Entropy and some properties

Suppose X is a random variable taking on a finite set of values x_i with probability p_i. Then the Entropy of X H(X) is
   - sum_i p_i log p_i,
where the sum is assumed to range over only non-zero p_i.

This function is chosen according to a set of axioms for information and entropy first introduced by C.E. Shannon.

Several properties of entropy follow from Jensen's inequality. We give a proof for the case of finite sums:

Theorem (Jensen's inequality)
Suppose f is continuous strictly concave function on the interval I and we have a finite set of strictly positive a_i which sum to one. Then:

  sum_i a_i f(x_i) <= f( sum_i a_i x_i )
Equality occurs if and only if the x_i are equal.

Proof
Consider the points in R^2 f(x_i). The affine combination of these points with weights a_i form the convex hull of the points, and since a_i > 0, the left hand side is a point strictly in the interior of the convex hull. These points lie on the function f, which is strictly concave, therefore over the interval I, f is strictly above the interior of this convex hull. The sum on the right hand side gives a point in the domain of I.

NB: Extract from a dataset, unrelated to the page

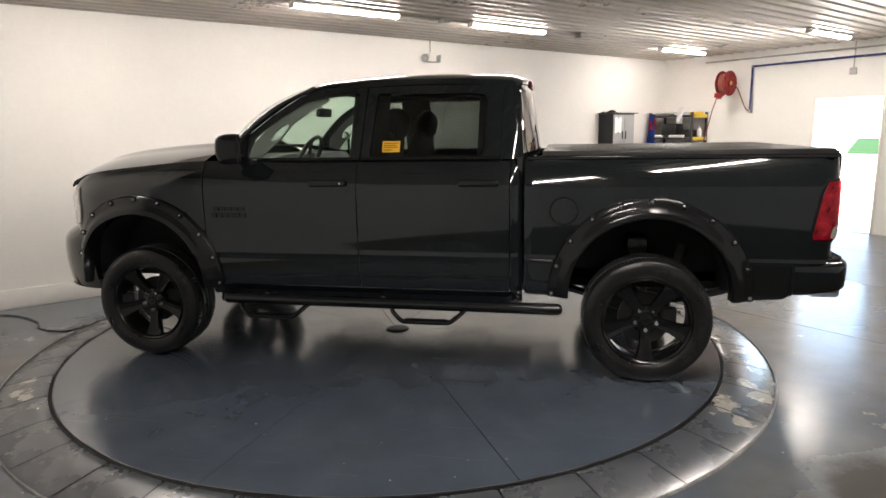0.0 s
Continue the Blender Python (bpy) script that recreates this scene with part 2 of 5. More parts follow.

Considering the argument again, only if all the x_i are identical will the interior of the (single-point) convex hull lie on f.

Theorem
Let X be a random variable with probability distribution p_1, ... , p_n, and p_i > 0. Then

   H(X) <= log n
with equality if and only if p_i = 1/n for all i.

Proof
Since the p_i sum to one and are strictly positive, we use Jensen's inequality:

    sum_i p_i log 1/p_i <= log ( sum p_i / p_i ) = log n
with equality if and only if all p_i = 1/n.

Theorem
H(X,Y) <= H(X) + H(Y) with equality if and only if X and Y are independent.

Proof
Suppose X is a random variable taking values x_i with probability p_i; Y is a random variable taking values y_j with probability q_i; and the joint probability of x_i and y_j is r_i,j.

Again using Jensen's inequality:

   H(X,Y) - H(X) - H(Y) = - sum_i,j r_i,j log r_i,j
                          + sum_i p_i log p_i + sum_j q_j log q_j
                        = sum_i,j r_i,j log 1/r_i,j
                          + sum_i,j r_i,j log p_i + sum_i,j r_i,j log q_j
                        = sum_i,j r_i,j log (( p_i q_j ) / r_i,j )
                        <= log sum_i,j (p_i q_j)
                        = 0 
with equality only if
     p_i q_j / r_i,j = constant
In which case, by summing over i and j, the constant is 1, and therefore
     p_i q_j = r_i,j
that is, X and Y are independent.

Conditional Entropy

We define the conditional entropy of X given Y as the average entropy of the probability distribution of X given Y:
   H(X|Y) = - sum_x,y p(y) p(x|y) log p(x|y)

Theorem

    H(X,Y) = H(Y) + H(X|Y)

Proof

    H(X,Y) = sum_x,y p(x,y) log p(x,y)
           = sum_x,y p(y)p(x|y) log p(y)p(x|y)
           = sum_x,y p(y)p(x|y) log p(x|y) + sum_x,y p(y)p(x|y) log p(y)
           = H(X|Y) + H(Y)

Theorem

 H(X|Y) <= H(X) 
with equality if and only if X and Y are independent.

Proof

  H(X|Y) = H(X,Y) - H(Y)
         <= H(X) + H(Y) - H(Y) = H(X)
with equality if and only if X and Y are independent.